Konflik berkepanjangan di Jalur Gaza kembali menyita perhatian dunia. PBB, melalui Majelis Umumnya, baru-baru ini mengambil langkah tegas dengan mengesahkan resolusi yang menyerukan gencatan senjata permanen dan tanpa syarat di wilayah tersebut.
Resolusi ini merupakan respon terhadap eskalasi kekerasan yang mengakibatkan penderitaan besar bagi warga sipil Palestina. Dukungan luas dari negara-negara anggota PBB menunjukkan keprihatinan internasional yang mendalam terhadap situasi kemanusiaan di Gaza.

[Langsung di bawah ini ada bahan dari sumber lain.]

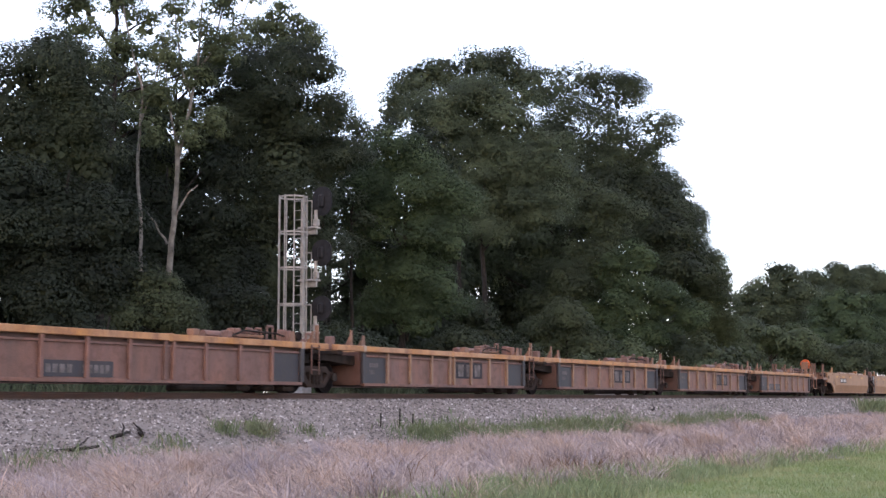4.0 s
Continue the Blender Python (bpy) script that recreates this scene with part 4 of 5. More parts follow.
OAK = "dark green broad-leaved oak standing at the wood's edge"
DARK = "tall dense dark green tree in the wood"
LIGHT = "open pale-green sycamore with white bark"
GREYBARK = "open pale-green sycamore with grey bark"
VINED = "green tree hung with climbing vines at the wood's edge"
SHRUB = "leafy shrub at the foot of the wood"
FAR = "green tree in the far line along the track"
TREES = [
    (38.4, 36, DARK, M_PINE, 0.62, 0.088, 330, 1.0,
     [(-0.3, 0.3, 12.7, 1.8), (0.6, -0.6, 11.3, 1.7), (-0.4, 0.4, 9.8, 2.1), (0.8, -0.8, 9.2, 1.4), (-1.3, 1.4, 11.4, 2.1)]),
    (37.1, 35, DARK, M_SHADELEAF, 0.62, 0.1, 230, 1.0,
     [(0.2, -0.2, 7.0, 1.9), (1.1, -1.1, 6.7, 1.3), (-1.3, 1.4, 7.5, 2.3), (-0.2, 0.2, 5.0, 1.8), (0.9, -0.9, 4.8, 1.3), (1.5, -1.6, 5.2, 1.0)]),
    (49.7, 40, DARK, M_SHADELEAF, 0.6, 0.1, 220, 1.0,
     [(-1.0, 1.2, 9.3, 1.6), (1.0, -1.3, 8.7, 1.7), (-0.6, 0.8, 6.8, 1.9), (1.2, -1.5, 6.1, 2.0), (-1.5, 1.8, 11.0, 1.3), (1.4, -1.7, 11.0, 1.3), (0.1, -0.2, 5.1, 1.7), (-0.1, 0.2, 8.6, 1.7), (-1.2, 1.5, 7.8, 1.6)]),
    (54.7, 43, DARK, M_SHADELEAF, 0.6, 0.13, 130, 0.9,
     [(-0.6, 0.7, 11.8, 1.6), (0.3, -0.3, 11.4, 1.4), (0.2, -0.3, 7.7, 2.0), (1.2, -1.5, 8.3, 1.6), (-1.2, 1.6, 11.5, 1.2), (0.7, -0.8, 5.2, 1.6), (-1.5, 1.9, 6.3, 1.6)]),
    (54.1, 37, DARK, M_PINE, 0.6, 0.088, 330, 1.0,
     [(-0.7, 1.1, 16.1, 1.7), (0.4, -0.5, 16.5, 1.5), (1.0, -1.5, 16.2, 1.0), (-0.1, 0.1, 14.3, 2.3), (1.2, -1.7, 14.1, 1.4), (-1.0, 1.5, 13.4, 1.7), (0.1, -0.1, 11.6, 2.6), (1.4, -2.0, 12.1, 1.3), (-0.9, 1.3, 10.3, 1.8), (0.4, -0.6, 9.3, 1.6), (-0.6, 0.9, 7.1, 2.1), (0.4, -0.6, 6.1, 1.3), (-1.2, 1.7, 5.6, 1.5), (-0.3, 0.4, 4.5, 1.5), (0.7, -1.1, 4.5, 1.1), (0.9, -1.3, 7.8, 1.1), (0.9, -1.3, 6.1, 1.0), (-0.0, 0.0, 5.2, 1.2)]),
    (64.6, 42, DARK, M_SHADELEAF, 0.7, 0.17, 80, 1.0,
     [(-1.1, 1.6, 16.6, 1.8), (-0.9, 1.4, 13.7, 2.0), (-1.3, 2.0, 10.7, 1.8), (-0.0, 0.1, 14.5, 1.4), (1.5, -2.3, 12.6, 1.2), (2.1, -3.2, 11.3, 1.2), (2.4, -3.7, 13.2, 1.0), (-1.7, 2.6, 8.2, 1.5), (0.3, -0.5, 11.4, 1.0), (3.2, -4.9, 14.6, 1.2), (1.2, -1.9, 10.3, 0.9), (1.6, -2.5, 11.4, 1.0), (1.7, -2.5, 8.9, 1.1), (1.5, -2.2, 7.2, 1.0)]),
    (47.7, 44, DARK, M_SHADELEAF, 0.7, 0.17, 80, 0.9,
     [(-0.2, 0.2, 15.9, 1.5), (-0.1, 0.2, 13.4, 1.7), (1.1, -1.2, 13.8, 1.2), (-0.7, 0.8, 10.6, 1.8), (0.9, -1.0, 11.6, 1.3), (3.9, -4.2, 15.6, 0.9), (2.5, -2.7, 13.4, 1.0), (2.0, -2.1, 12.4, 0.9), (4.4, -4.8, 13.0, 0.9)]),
    (52.2, 42, GREYBARK, M_LIGHTLEAF, 0.36, 0.12, 260, 0.45,
     [(-1.3, 1.6, 13.7, 1.1), (-0.2, 0.3, 12.7, 1.1), (0.9, -1.1, 12.5, 1.1), (1.4, -1.7, 14.7, 1.0), (-0.8, 0.9, 15.0, 1.0), (0.4, -0.5, 14.3, 0.9), (1.2, -1.5, 16.4, 0.8), (-1.6, 2.0, 15.9, 0.9), (0.2, -0.2, 16.3, 0.7), (-0.5, 0.6, 11.1, 1.0), (1.7, -2.1, 12.6, 0.9)]),
    (69.7, 43, DARK, M_PINE, 0.36, 0.12, 120, 0.25,
     [(0.0, -0.0, 12.1, 0.9), (-0.3, 0.5, 10.1, 0.8), (0.3, -0.5, 8.8, 0.8), (-0.7, 1.1, 6.4, 1.0), (0.2, -0.3, 6.5, 0.9), (0.5, -0.8, 10.7, 0.7), (-0.2, 0.3, 5.1, 1.0), (0.1, -0.2, 7.4, 1.0), (-0.2, 0.3, 6.9, 0.9)]),
    (103.1, 38, DARK, M_DEEP, 0.7, 0.16, 110, 1.0,
     [(-0.6, 1.6, 5.2, 1.7), (0.3, -0.8, 4.5, 1.7), (1.2, -3.2, 4.5, 1.7), (-0.9, 2.4, 8.5, 1.7), (1.8, -4.8, 4.3, 1.6), (0.9, -2.4, 6.7, 1.7)]),
    (68.0, 41, DARK, M_PINE, 0.45, 0.12, 170, 0.35,
     [(0.0, -0.0, 15.3, 0.9), (0.4, -0.7, 14.8, 0.9), (-0.4, 0.6, 13.5, 1.1), (0.2, -0.4, 13.2, 1.4), (-0.2, 0.3, 16.1, 0.6), (0.7, -1.2, 16.0, 0.8)]),
    (46.8, 37, LIGHT, M_LIGHTLEAF, 0.32, 0.12, 220, 0.05,
     [(0.4, -0.5, 18.3, 0.8), (-0.1, 0.2, 17.0, 0.8), (1.0, -1.3, 17.6, 0.7), (1.7, -2.1, 18.0, 0.6), (-0.3, 0.4, 15.3, 0.8), (0.9, -1.2, 15.5, 0.7), (0.3, -0.4, 14.4, 0.6), (-0.6, 0.7, 13.6, 0.7), (-0.9, 1.1, 12.0, 0.7), (0.9, -1.1, 12.5, 0.7), (0.1, -0.1, 12.0, 0.6), (0.5, -0.6, 19.3, 0.5), (1.5, -1.9, 16.4, 0.7), (0.4, -0.5, 16.3, 0.6), (-0.8, 1.0, 15.5, 0.6)]),
    (45.3, 40, GREYBARK, M_LIGHTLEAF, 0.36, 0.12, 210, 0.3,
     [(-0.5, 0.6, 18.9, 1.2), (0.2, -0.3, 19.7, 0.9), (0.7, -0.8, 18.6, 0.8), (-0.7, 0.8, 16.9, 1.1), (0.4, -0.5, 17.3, 1.0), (1.1, -1.3, 16.6, 0.6), (-1.1, 1.3, 20.0, 1.2), (0.4, -0.4, 15.6, 0.8), (0.0, -0.0, 14.6, 0.6), (1.0, -1.1, 14.7, 0.6), (0.6, -0.7, 13.2, 0.6)]),
    (59.9, 41, GREYBARK, M_LIGHTLEAF, 0.38, 0.13, 200, 0.3,
     [(-0.1, 0.1, 20.6, 1.0), (0.5, -0.8, 20.2, 0.8), (-0.5, 0.7, 19.7, 1.0), (0.9, -1.3, 19.3, 0.7), (0.2, -0.2, 19.3, 1.0)]),
    (64.2, 36, OAK, M_FRESH, 0.62, 0.105, 260, 1.0,
     [(-0.2, 0.4, 13.6, 1.4), (-0.8, 1.4, 12.1, 1.4), (0.3, -0.6, 12.0, 1.7), (1.0, -1.9, 10.9, 1.2), (-0.7, 1.2, 10.1, 1.6), (0.5, -0.9, 9.5, 1.8), (1.1, -2.0, 8.8, 1.1), (-0.9, 1.6, 7.7, 1.2), (-0.0, 0.1, 7.1, 1.8), (0.8, -1.5, 6.5, 1.4), (-0.7, 1.3, 5.3, 1.2), (0.4, -0.6, 5.1, 1.7)]),
    (81.4, 40, OAK, M_OLIVE, 0.78, 0.12, 210, 1.0,
     [(-1.4, 2.8, 18.9, 2.2), (-0.3, 0.7, 20.2, 2.2), (0.7, -1.5, 18.7, 2.4), (-0.7, 1.5, 16.9, 2.6), (0.6, -1.2, 15.6, 2.7), (1.6, -3.3, 16.5, 2.0), (0.0, -0.0, 13.2, 2.4), (1.3, -2.6, 13.0, 2.3), (-0.9, 1.8, 14.5, 2.0)]),
    (86.9, 44, OAK, M_DEEP, 0.62, 0.14, 160, 0.7,
     [(-2.3, 4.6, 20.9, 1.2), (-1.4, 2.8, 22.9, 1.7), (-0.5, 1.1, 23.3, 1.6), (0.5, -1.1, 23.4, 1.9), (1.4, -2.7, 23.6, 1.7), (2.0, -3.9, 22.6, 1.7), (-1.9, 3.7, 22.0, 1.4)]),
    (108.6, 43, OAK, M_DEEP, 0.6, 0.14, 120, 0.12,
     [(-1.2, 2.9, 26.3, 2.2), (-0.7, 1.7, 27.1, 2.0), (0.4, -1.0, 26.3, 2.4), (1.0, -2.6, 25.3, 2.1), (-0.6, 1.4, 23.4, 2.9), (1.7, -4.2, 22.8, 2.0), (1.4, -3.6, 20.4, 2.2), (0.3, -0.7, 20.0, 3.1), (0.3, -0.8, 23.3, 2.5), (0.9, -2.3, 22.1, 2.2), (1.8, -4.7, 23.3, 1.8)]),
    (106.2, 46, OAK, M_PINE, 0.8, 0.22, 60, 0.6,
     [(-0.4, 0.8, 16.8, 2.6), (0.8, -1.7, 14.9, 2.6), (-1.1, 2.5, 18.5, 2.6), (1.7, -3.9, 18.2, 2.6), (0.1, -0.3, 21.5, 2.6), (3.0, -6.9, 17.2, 2.6), (-0.7, 1.7, 14.7, 2.2), (2.2, -5.1, 13.5, 2.6), (-1.7, 3.8, 12.6, 2.2), (3.7, -8.5, 14.8, 2.6), (4.2, -9.8, 11.6, 2.3)]),
    (96.5, 40, OAK, M_DEEP, 0.85, 0.14, 160, 1.0,
     [(-0.3, 0.7, 16.5, 2.6), (0.7, -1.6, 14.4, 2.7), (-1.0, 2.3, 11.9, 2.4), (-0.1, 0.2, 10.2, 2.6), (-2.2, 5.4, 12.7, 2.6), (-3.0, 7.4, 10.2, 2.2), (-0.6, 1.3, 7.7, 2.1), (0.5, -1.2, 11.0, 2.3)]),
    (119.9, 41, OAK, M_DEEP, 0.85, 0.15, 150, 1.0,
     [(0.0, -0.0, 19.0, 2.8), (-0.9, 2.8, 17.2, 3.7), (0.5, -1.4, 15.6, 2.6), (-0.1, 0.4, 13.6, 3.3), (0.9, -2.6, 12.3, 2.6), (-0.9, 2.7, 20.8, 2.4)]),
    (125.2, 39, OAK, M_OAK, 0.8, 0.155, 140, 0.8,
     [(0.4, -1.2, 12.0, 1.9), (0.0, -0.0, 9.3, 3.0), (0.3, -1.1, 6.7, 2.1), (-0.6, 1.9, 10.9, 2.8), (-0.5, 1.5, 6.8, 2.8), (0.4, -1.2, 9.9, 1.8)]),
    (96.1, 35, VINED, M_FRESH, 0.62, 0.15, 150, 1.0,
     [(-0.5, 1.3, 10.3, 1.4), (0.2, -0.6, 10.8, 1.5), (-0.1, 0.4, 8.1, 2.0), (0.6, -1.7, 7.9, 1.7), (-0.8, 2.3, 6.7, 1.6), (1.2, -3.4, 6.3, 1.3), (0.3, -0.8, 5.7, 1.6), (-0.6, 1.5, 5.1, 1.6)]),
    (75.0, 38, DARK, M_PINE, 0.6, 0.14, 150, 1.0,
     [(-0.2, 0.3, 5.7, 1.5), (0.5, -0.9, 4.3, 1.5), (-0.5, 0.9, 4.1, 1.3), (-0.8, 1.5, 5.0, 1.0), (0.9, -1.8, 3.6, 1.0)]),
    (88.3, 37, DARK, M_DEEP, 0.7, 0.14, 150, 1.0,
     [(0.1, -0.4, 6.0, 1.8), (-0.4, 1.1, 4.4, 1.6), (0.6, -1.4, 4.2, 1.5), (-0.7, 1.8, 5.2, 1.0)]),
    (39.6, 32, SHRUB, M_DEEP, 0.34, 0.07, 400, 0.6,
     [(-0.1, 0.2, 4.7, 0.7), (0.3, -0.4, 4.1, 0.7), (-0.7, 0.8, 4.0, 0.7), (0.0, -0.0, 3.6, 0.9), (0.7, -0.9, 3.6, 0.5), (-0.4, 0.5, 4.9, 0.4), (0.2, -0.2, 5.0, 0.3), (-0.9, 1.1, 3.6, 0.5)]),
    (46.6, 33, SHRUB, M_SHADELEAF, 0.4, 0.08, 230, 0.8,
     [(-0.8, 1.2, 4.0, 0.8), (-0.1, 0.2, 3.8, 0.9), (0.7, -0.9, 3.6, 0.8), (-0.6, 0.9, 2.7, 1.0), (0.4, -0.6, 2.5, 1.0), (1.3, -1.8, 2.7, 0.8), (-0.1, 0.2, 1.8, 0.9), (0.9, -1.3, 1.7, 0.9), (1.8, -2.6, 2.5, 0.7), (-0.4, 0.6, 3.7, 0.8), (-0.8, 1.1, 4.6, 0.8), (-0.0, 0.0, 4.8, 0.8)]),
    (36.5, 33, SHRUB, M_SHADELEAF, 0.4, 0.08, 230, 0.8,
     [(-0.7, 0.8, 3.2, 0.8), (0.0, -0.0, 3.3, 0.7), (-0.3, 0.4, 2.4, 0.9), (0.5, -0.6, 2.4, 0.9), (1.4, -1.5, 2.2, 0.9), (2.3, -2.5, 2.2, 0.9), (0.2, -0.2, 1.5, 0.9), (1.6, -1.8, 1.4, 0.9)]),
]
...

Dukungan Luas, Penolakan dari AS dan Sekutunya
Majelis Umum PBB mengesahkan resolusi gencatan senjata dengan suara mayoritas yang sangat signifikan. Sebanyak 149 negara anggota memberikan dukungannya.
Namun, resolusi tersebut juga menuai penolakan dari 12 negara, termasuk Amerika Serikat (AS), dan 19 negara lainnya abstain.
Perbedaan sikap ini mencerminkan perbedaan pandangan dan kepentingan geopolitik yang kompleks terkait konflik Israel-Palestina.
Seruan Gencatan Senjata dan Pencabutan Blokade Gaza
Resolusi yang disahkan menekankan pentingnya gencatan senjata segera, tanpa syarat, dan permanen oleh semua pihak yang terlibat dalam konflik.
Dokumen tersebut juga mendesak Israel untuk mengakhiri blokade Gaza dan membuka semua titik lintas perbatasan.
Tujuannya adalah untuk memastikan bantuan kemanusiaan dapat menjangkau seluruh populasi sipil Palestina di Gaza yang sangat membutuhkan.
Kondisi Kemanusiaan di Gaza
Blokade Gaza yang telah berlangsung selama bertahun-tahun telah menimbulkan krisis kemanusiaan yang parah. Akses terbatas terhadap kebutuhan dasar seperti makanan, air bersih, dan perawatan kesehatan semakin memperparah penderitaan warga sipil.
Situasi ini diperburuk lagi oleh konflik bersenjata yang sering terjadi, menyebabkan kerusakan infrastruktur dan hilangnya nyawa.
Tanggapan AS dan Perdebatan Internasional
Duta Besar AS untuk PBB, Dorothy Camille Shea, menyatakan penolakan negaranya terhadap resolusi tersebut.
Ia berpendapat bahwa PBB seharusnya memprioritaskan pembebasan sandera yang disandera oleh Hamas, alih-alih fokus pada resolusi yang dianggapnya bias.
Pernyataan ini memicu perdebatan internasional mengenai strategi penyelesaian konflik dan peran PBB dalam proses perdamaian.
Selain AS, negara-negara lain yang menolak resolusi termasuk Hungaria, Fiji, dan Argentina. Keberadaan negara-negara yang menolak resolusi ini menunjukkan kompleksitas politik di balik konflik tersebut dan berbagai kepentingan yang saling bertentangan.
Resolusi Majelis Umum PBB, meskipun tidak mengikat secara hukum, memiliki kekuatan moral yang signifikan. Ia mewakili konsensus internasional yang kuat untuk mengakhiri kekerasan dan mengatasi krisis kemanusiaan di Jalur Gaza. Implementasi resolusi ini sangat bergantung pada kemauan politik semua pihak yang terlibat, serta tekanan internasional yang terus-menerus untuk mencapai solusi damai dan berkelanjutan.
Ke depan, peran diplomasi internasional dan komitmen semua pihak untuk dialog dan negosiasi damai menjadi krusial untuk mengakhiri penderitaan warga sipil di Gaza dan mewujudkan perdamaian yang langgeng di kawasan tersebut. Perhatian dunia internasional harus tetap tertuju pada situasi di Gaza, mendorong upaya-upaya kemanusiaan dan memastikan tercapainya solusi yang adil dan berkelanjutan bagi semua pihak.